Black patients get worse care from AI tools

By Dylan Bettencourt

  • Studies show some AI tools tell women to stay home with serious symptoms, while black and Asian patients get less care for mental health.
  • Researchers warn patients using broken English or slang may also be told not to seek help, even when their symptoms are serious.

Artificial intelligence is becoming common in hospitals, but new research shows it could put women and people of colour in danger.

Studies from top universities in the US and UK found AI tools often give weaker advice to women and show less care to Black and Asian patients.

These tools, powered by systems like ChatGPT and Google’s Gemini, are meant to help doctors by summarising notes and speeding up decisions. But experts say the technology is copying harmful biases from the internet and other training data, The Financial Times reported. 
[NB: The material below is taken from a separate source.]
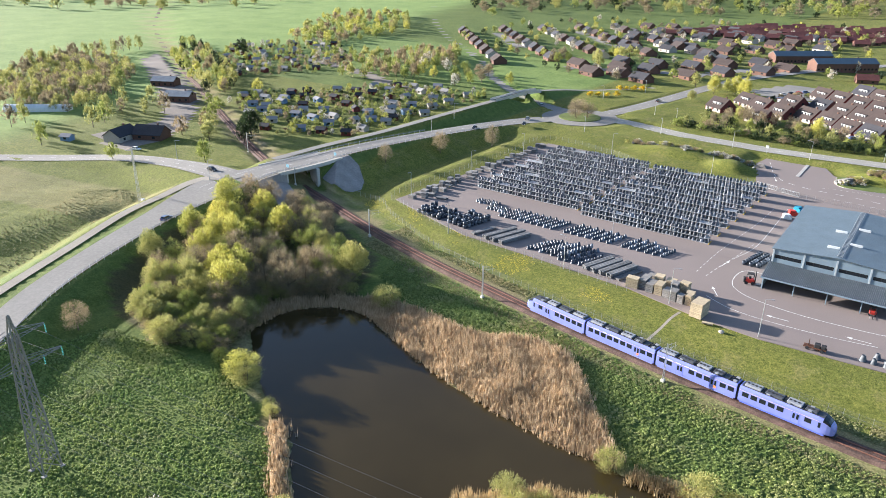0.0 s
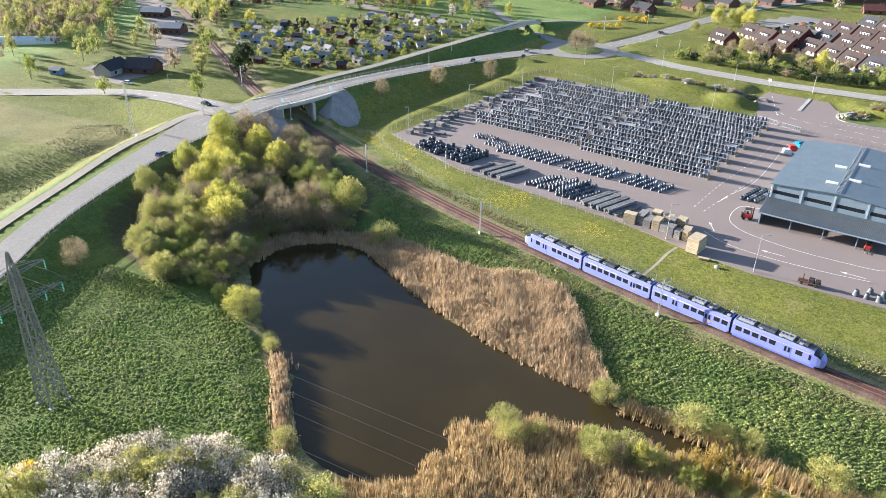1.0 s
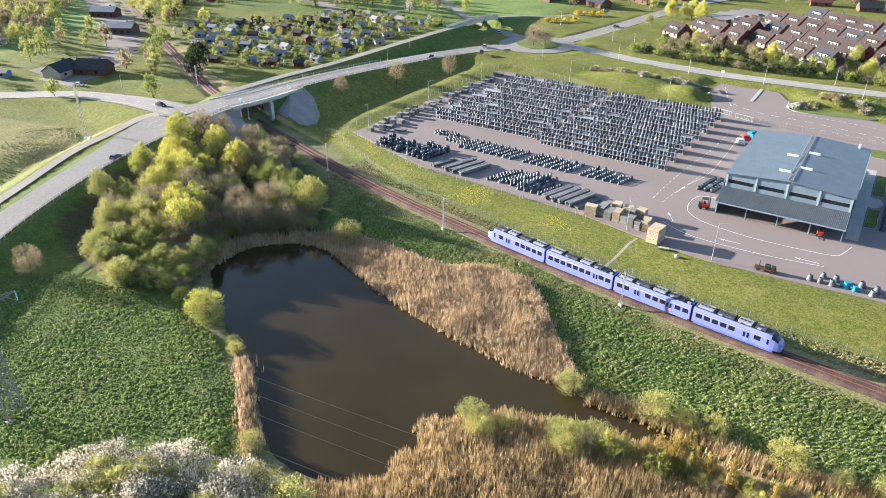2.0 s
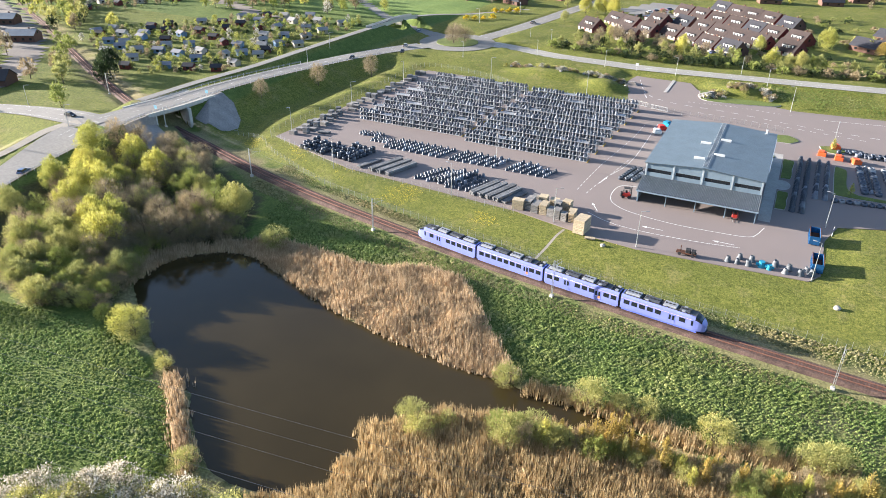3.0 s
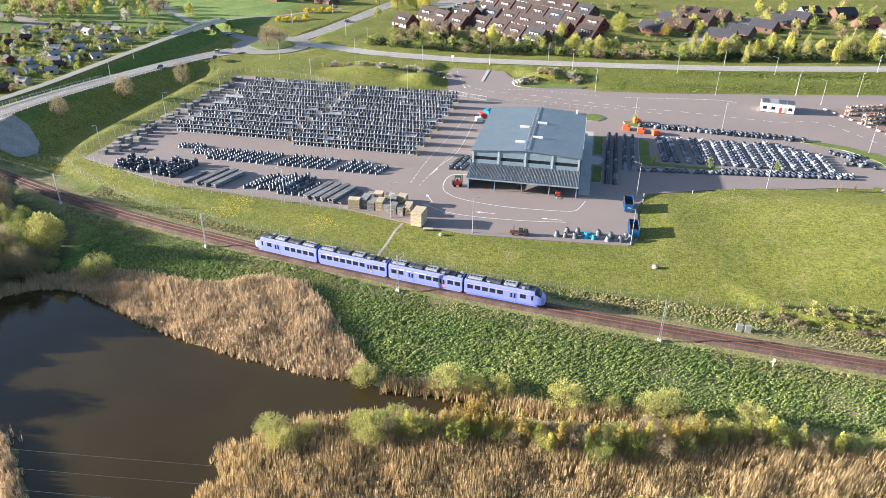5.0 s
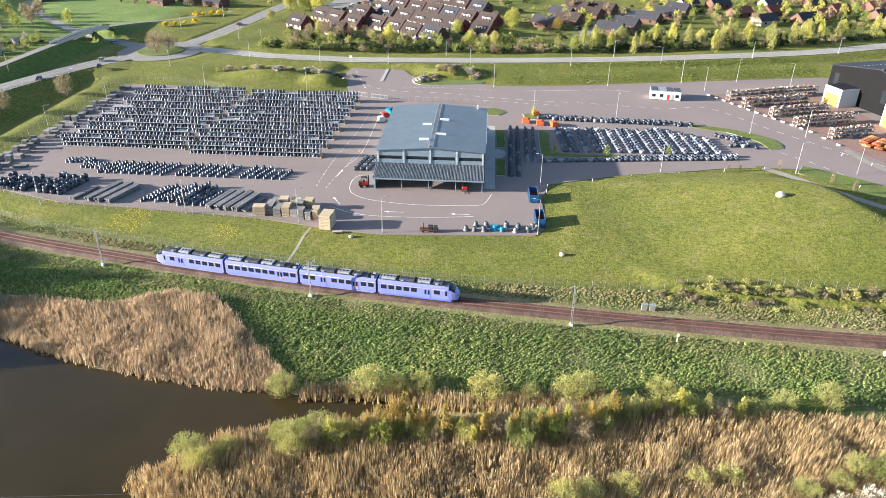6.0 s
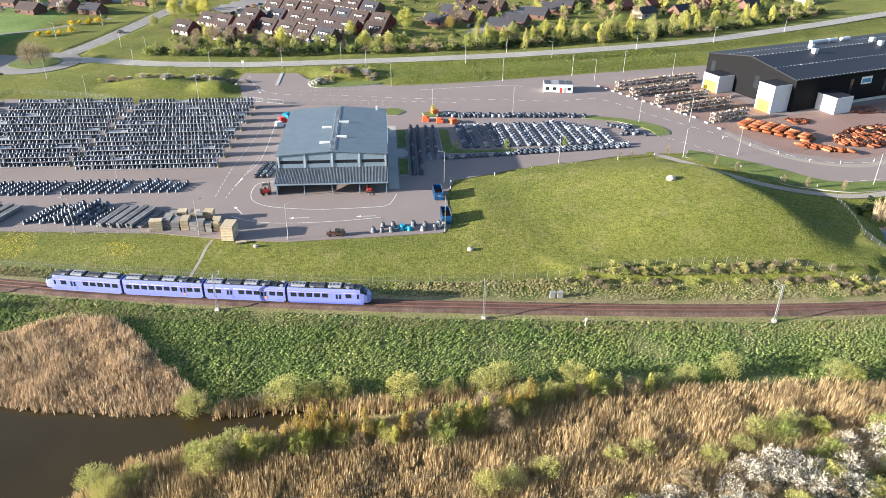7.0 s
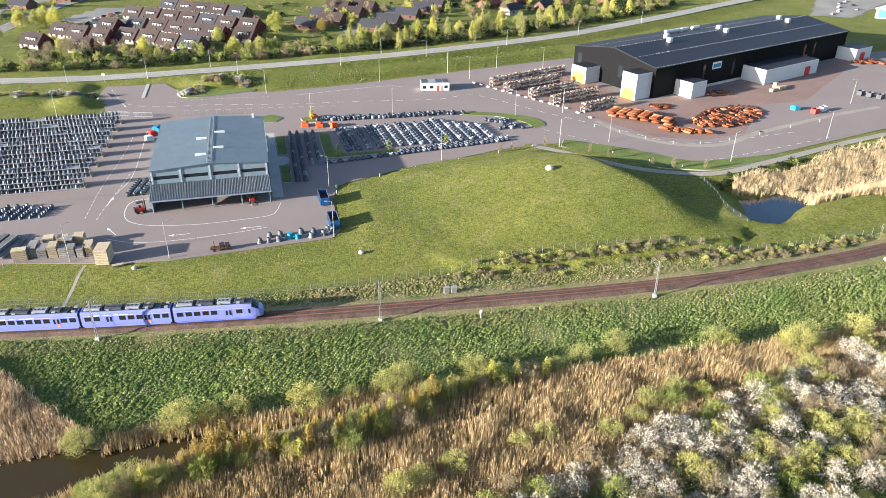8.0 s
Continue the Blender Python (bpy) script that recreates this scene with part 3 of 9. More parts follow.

MIT researchers found some AI models told women with serious symptoms to stay home instead of seeing a doctor. The same systems gave less empathy to Black and Asian patients asking for mental health support.

Professor Marzyeh Ghassemi from MIT said this could lead to poor treatment “based purely on perceived race”.

The London School of Economics found Google’s Gemma tool also downplayed women’s health concerns, especially in social work.

Researchers also discovered patients using broken English or informal language were more likely to be told not to get help, even with the same symptoms as others.

Google and OpenAI said they are working to fix the problem. But experts warn that unless AI is trained on diverse medical data, it risks making health care even more unequal.

Pictured above: AI tools are helping doctors but may treat patients differently based on race or gender.